The AMS is committed to complying with the E-Government Act, to
promote the use of the Internet and other information technologies to
provide increased opportunities for citizen access to Government
information and services, and for other purposes.
This action will not impose any additional reporting or
recordkeeping requirements on either small or large tomato handlers. As
with all Federal marketing order programs, reports and forms are
periodically reviewed to reduce information requirements and
duplication by industry and public sector agencies. In addition, as
noted in the initial regulatory flexibility analysis,
[[Page 24532]]
USDA has not identified any relevant Federal rules that duplicate,
overlap or conflict with this rule.
Further, the Committee's meeting was widely publicized throughout
the Florida tomato industry and all interested persons were invited to
attend the meeting and participate in Committee deliberations. Like all
Committee meetings, the October 4, 2006, meeting was a public meeting
and all entities, both large and small, were able to express views on
this issue.
An interim final rule concerning this action was published in the
Federal Register on February 6, 2007. Copies of the rule were mailed by
the Committee's staff to all Committee members and tomato handlers. In
addition, the rule was made available through the Internet by USDA and
the Office of the Federal Register. That rule provided for a 60-day
comment period which ended April 9, 2007. No comments were received.
A small business guide on complying with fruit, vegetable, and
specialty crop marketing agreements and orders may be viewed at: https://www.ams.usda.gov/fv/moab.html. Any questions about the compliance
guide should be sent to Jay Guerber at the previously mentioned address
in the FOR FURTHER INFORMATION CONTACT section.

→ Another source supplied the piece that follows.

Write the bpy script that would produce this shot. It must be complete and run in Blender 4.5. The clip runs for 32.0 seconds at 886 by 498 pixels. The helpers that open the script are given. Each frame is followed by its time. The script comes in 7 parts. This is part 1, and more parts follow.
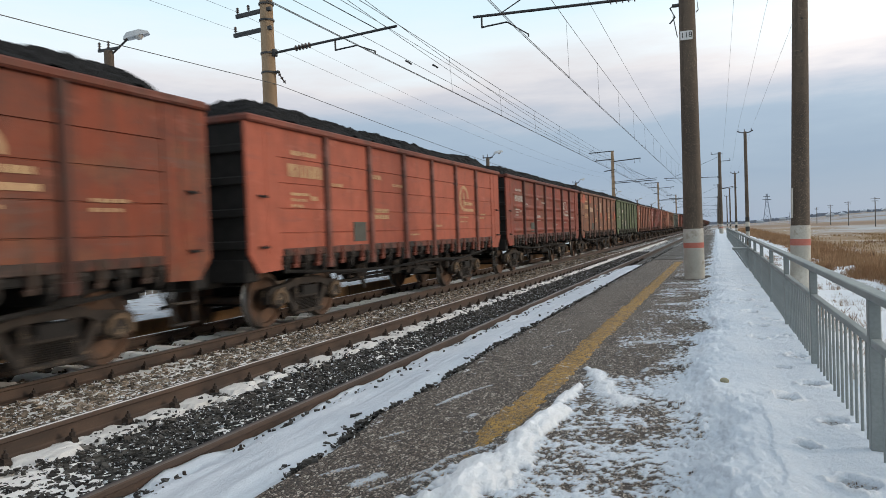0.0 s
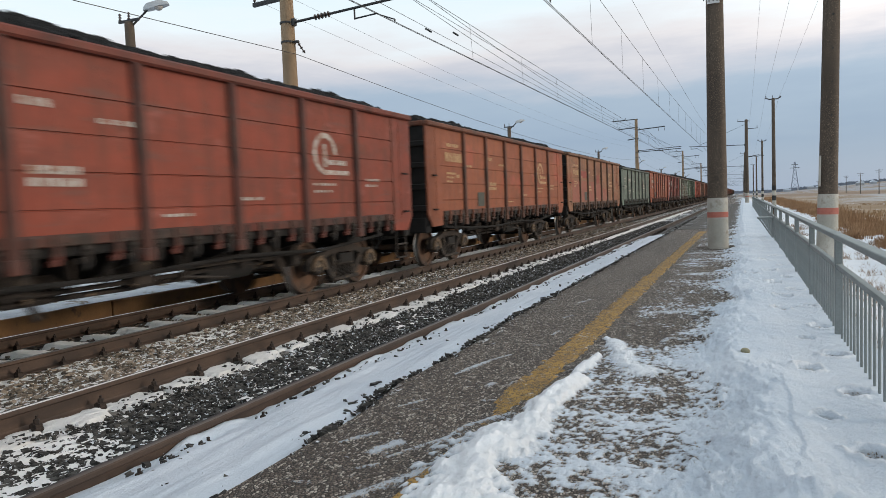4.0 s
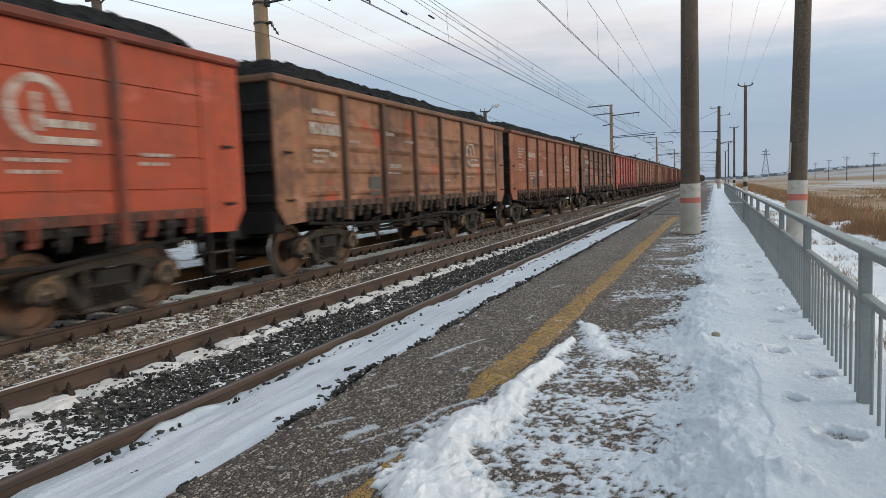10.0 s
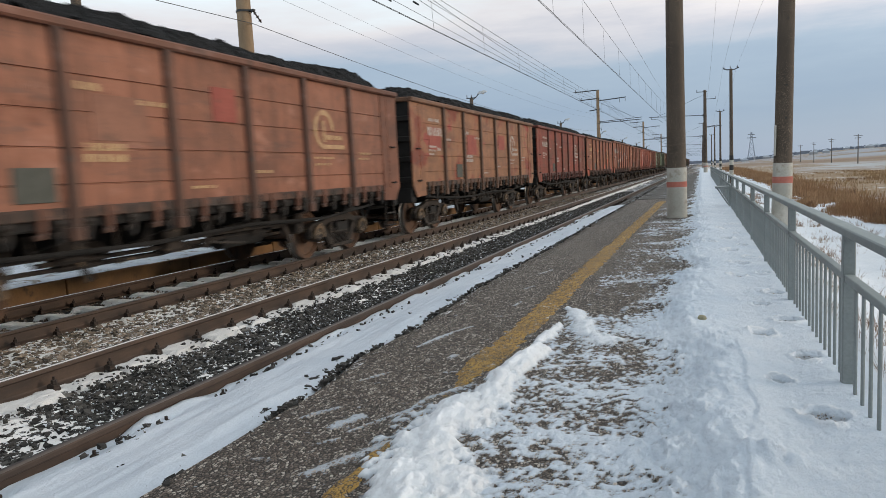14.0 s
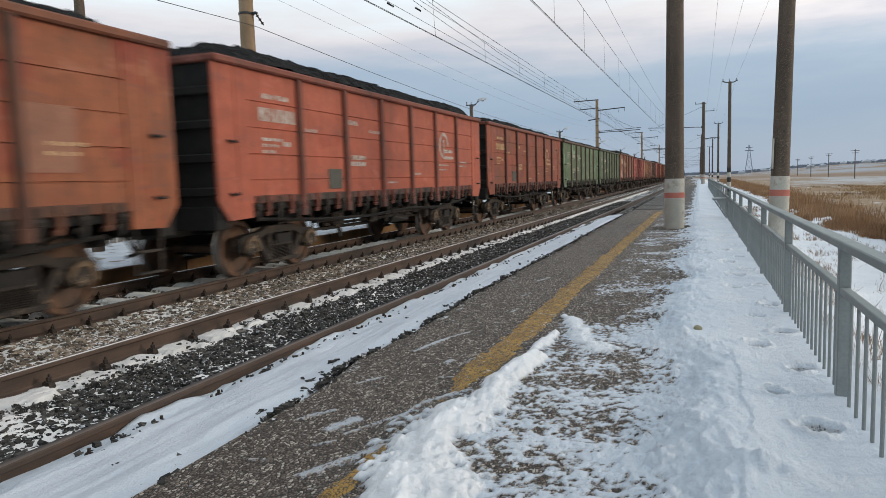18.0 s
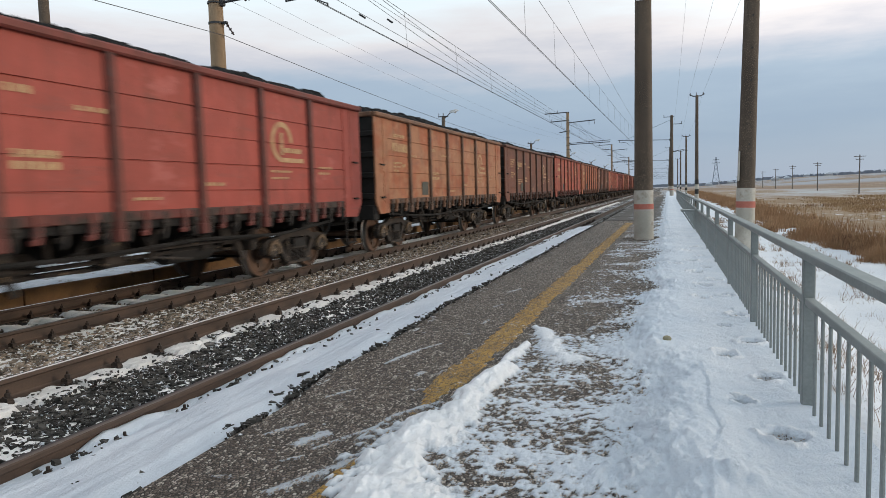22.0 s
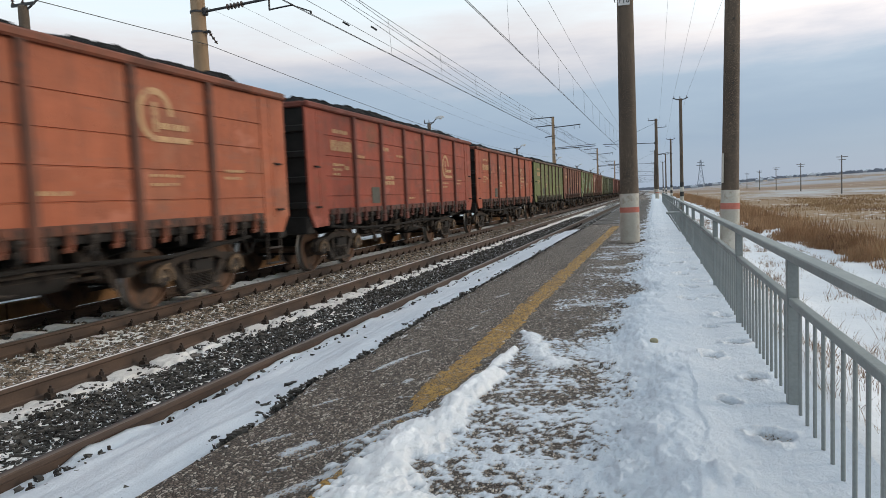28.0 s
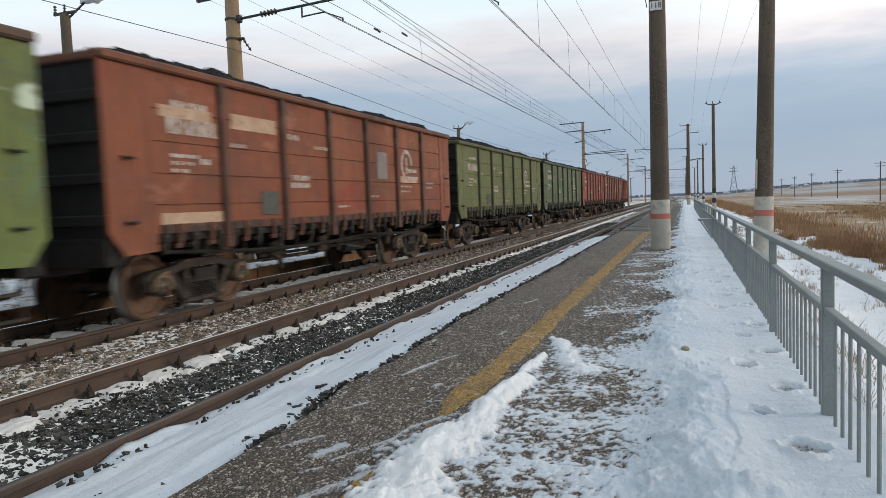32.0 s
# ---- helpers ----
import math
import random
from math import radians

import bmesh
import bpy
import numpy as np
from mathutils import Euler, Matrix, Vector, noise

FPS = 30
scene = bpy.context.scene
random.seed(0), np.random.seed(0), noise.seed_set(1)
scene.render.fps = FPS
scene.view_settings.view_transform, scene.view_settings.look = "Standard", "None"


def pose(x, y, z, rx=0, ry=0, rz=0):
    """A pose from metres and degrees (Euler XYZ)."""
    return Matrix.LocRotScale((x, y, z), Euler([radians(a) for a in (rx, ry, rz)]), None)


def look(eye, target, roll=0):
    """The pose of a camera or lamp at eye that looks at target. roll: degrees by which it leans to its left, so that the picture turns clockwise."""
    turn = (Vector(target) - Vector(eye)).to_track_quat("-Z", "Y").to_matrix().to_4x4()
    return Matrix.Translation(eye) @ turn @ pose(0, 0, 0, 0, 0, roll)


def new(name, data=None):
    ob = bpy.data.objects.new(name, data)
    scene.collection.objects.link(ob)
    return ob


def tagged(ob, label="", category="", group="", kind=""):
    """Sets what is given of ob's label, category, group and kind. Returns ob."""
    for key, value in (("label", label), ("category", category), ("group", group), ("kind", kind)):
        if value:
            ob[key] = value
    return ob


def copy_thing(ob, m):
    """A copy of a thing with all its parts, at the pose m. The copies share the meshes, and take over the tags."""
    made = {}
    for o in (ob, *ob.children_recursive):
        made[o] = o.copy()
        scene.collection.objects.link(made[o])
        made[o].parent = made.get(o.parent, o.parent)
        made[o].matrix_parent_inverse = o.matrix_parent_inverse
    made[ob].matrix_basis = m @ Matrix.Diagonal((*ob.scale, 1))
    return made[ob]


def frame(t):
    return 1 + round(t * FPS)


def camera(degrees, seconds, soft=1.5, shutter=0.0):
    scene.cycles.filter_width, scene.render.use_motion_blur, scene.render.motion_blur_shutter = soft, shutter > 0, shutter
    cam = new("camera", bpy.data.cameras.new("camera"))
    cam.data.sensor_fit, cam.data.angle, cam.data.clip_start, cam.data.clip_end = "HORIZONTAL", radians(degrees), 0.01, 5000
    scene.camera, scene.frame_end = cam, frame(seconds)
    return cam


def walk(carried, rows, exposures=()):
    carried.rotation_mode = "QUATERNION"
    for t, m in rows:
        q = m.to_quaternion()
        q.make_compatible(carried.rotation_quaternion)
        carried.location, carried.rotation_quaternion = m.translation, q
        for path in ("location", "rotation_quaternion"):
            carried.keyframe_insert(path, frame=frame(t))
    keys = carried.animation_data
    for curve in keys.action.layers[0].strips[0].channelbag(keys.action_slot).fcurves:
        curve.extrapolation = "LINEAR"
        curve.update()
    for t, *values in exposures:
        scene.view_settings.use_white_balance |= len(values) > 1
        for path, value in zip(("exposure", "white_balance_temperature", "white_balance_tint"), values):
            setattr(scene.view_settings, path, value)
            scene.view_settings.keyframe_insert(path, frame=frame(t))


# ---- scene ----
cam = camera(65.5, 32.0, soft=0.62, shutter=0.25)

# seconds, eye x y z, yaw, pitch, roll
PATH = [
    (0.0, 4.010, -0.041, 1.345, 21.701, -1.298, 2.143),
    (0.5, 4.006, -0.046, 1.344, 21.751, -1.519, 1.940),
    (1.0, 4.013, -0.038, 1.343, 22.055, -1.849, 2.092),
    (1.5, 4.021, -0.033, 1.342, 22.163, -2.386, 2.187),
    (2.0, 4.025, -0.007, 1.341, 22.574, -3.222, 2.687),
    (2.5, 4.030, -0.009, 1.342, 23.533, -3.240, 3.216),
    (4.5, 4.029, -0.031, 1.342, 23.417, -3.753, 2.253),
    (5.0, 4.023, -0.026, 1.343, 23.245, -3.607, 2.417),
    (5.5, 4.029, -0.027, 1.345, 22.925, -3.812, 2.031),
    (6.0, 4.029, -0.004, 1.342, 22.582, -4.027, 2.236),
    (6.5, 4.030, -0.011, 1.341, 22.774, -4.037, 1.940),
    (7.0, 4.032, -0.018, 1.342, 22.166, -4.063, 1.618),
    (7.5, 4.032, -0.024, 1.343, 21.775, -3.749, 1.492),
    (8.0, 4.034, -0.013, 1.344, 21.328, -3.260, 1.617),
    (8.5, 4.035, -0.009, 1.344, 21.360, -3.390, 1.907),
    (9.0, 4.035, -0.010, 1.343, 21.470, -3.937, 2.066),
    (9.5, 4.027, -0.015, 1.338, 21.601, -4.655, 1.954),
    (10.0, 4.028, -0.006, 1.338, 21.471, -5.031, 2.120),
    (10.5, 4.030, -0.003, 1.339, 21.705, -5.250, 2.638),
    (11.0, 4.032, 0.002, 1.336, 21.535, -5.557, 2.886),
    (11.5, 4.032, 0.007, 1.337, 21.832, -5.863, 2.968),
    (12.0, 4.032, 0.006, 1.337, 21.913, -6.001, 2.909),
    (12.5, 4.032, 0.005, 1.337, 21.616, -6.284, 3.073),
    (13.0, 4.033, 0.014, 1.335, 21.179, -6.490, 2.917),
    (13.5, 4.034, 0.014, 1.335, 20.900, -6.552, 2.920),
    (14.0, 4.040, 0.018, 1.336, 20.464, -6.106, 2.902),
    (14.5, 4.043, 0.016, 1.337, 20.271, -5.762, 2.917),
    (16.5, 4.031, 0.007, 1.333, 20.148, -6.006, 2.260),
    (17.0, 4.030, -0.000, 1.334, 20.401, -5.970, 2.224),
    (17.5, 4.028, 0.000, 1.335, 20.642, -5.665, 1.781),
    (18.0, 4.033, -0.003, 1.332, 20.307, -5.608, 1.695),
    (18.5, 4.036, -0.001, 1.336, 19.504, -4.791, 1.893),
    (19.0, 4.036, 0.009, 1.335, 18.614, -5.202, 1.917),
    (19.5, 4.038, 0.011, 1.336, 18.317, -5.241, 1.748),
    (20.0, 4.038, 0.016, 1.333, 18.370, -4.939, 1.914),
    (20.5, 4.040, 0.010, 1.334, 18.391, -4.808, 1.796),
    (21.0, 4.039, 0.013, 1.334, 18.082, -5.062, 1.551),
    (21.5, 4.036, 0.019, 1.332, 17.847, -4.857, 1.473),
    (22.0, 4.037, 0.018, 1.332, 18.019, -4.755, 1.560),
    (22.5, 4.039, 0.015, 1.333, 18.111, -4.662, 1.685),
    (23.0, 4.046, 0.003, 1.333, 18.205, -4.570, 1.824),
    (23.5, 4.042, 0.006, 1.337, 18.456, -4.542, 2.016),
    (24.0, 4.041, -0.005, 1.336, 18.501, -3.994, 1.941),
    (24.5, 4.040, -0.001, 1.338, 18.331, -3.715, 1.898),
    (26.5, 4.039, 0.008, 1.332, 17.987, -3.941, 1.957),
    (27.0, 4.041, 0.018, 1.331, 17.588, -4.585, 2.143),
    (27.5, 4.050, 0.021, 1.331, 17.103, -4.576, 2.056),
    (28.0, 4.049, 0.033, 1.331, 16.957, -4.281, 2.417),
    (28.5, 4.046, 0.027, 1.328, 17.680, -4.291, 2.243),
    (29.0, 4.040, 0.023, 1.329, 17.817, -4.021, 2.055),
    (29.5, 4.030, 0.023, 1.336, 17.978, -3.763, 2.348),
    (30.0, 4.030, 0.027, 1.338, 18.081, -3.674, 2.541),
    (30.5, 4.038, 0.015, 1.335, 18.480, -3.580, 2.544),
    (31.0, 4.042, 0.011, 1.333, 18.610, -3.833, 2.512),
    (31.5, 4.043, 0.001, 1.335, 19.079, -3.945, 2.077),
    (32.0, 4.046, -0.004, 1.338, 19.322, -3.778, 2.125),
]
walk(cam, [(t, pose(x, y, z, 90 + p, r, w)) for t, x, y, z, w, p, r in PATH])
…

After consideration of all relevant material presented, including
the Committee's recommendation, and other information, it is found that
finalizing the interim final rule, without change, as published in the
Federal Register (72 FR 5327, February 6, 2007) will tend to effectuate
the declared policy of the Act.
List of Subjects in 7 CFR Part 966
Marketing agreements, Reporting and recordkeeping requirements,
Tomatoes.
PART 966--TOMATOES GROWN IN FLORIDA
0
Accordingly, the interim final rule amending 7 CFR part 966 which was
published at 72 FR 5327 on February 6, 2007, is adopted as a final rule
without change.
Dated: April 27, 2007.
Lloyd C. Day,
Administrator, Agricultural Marketing Service.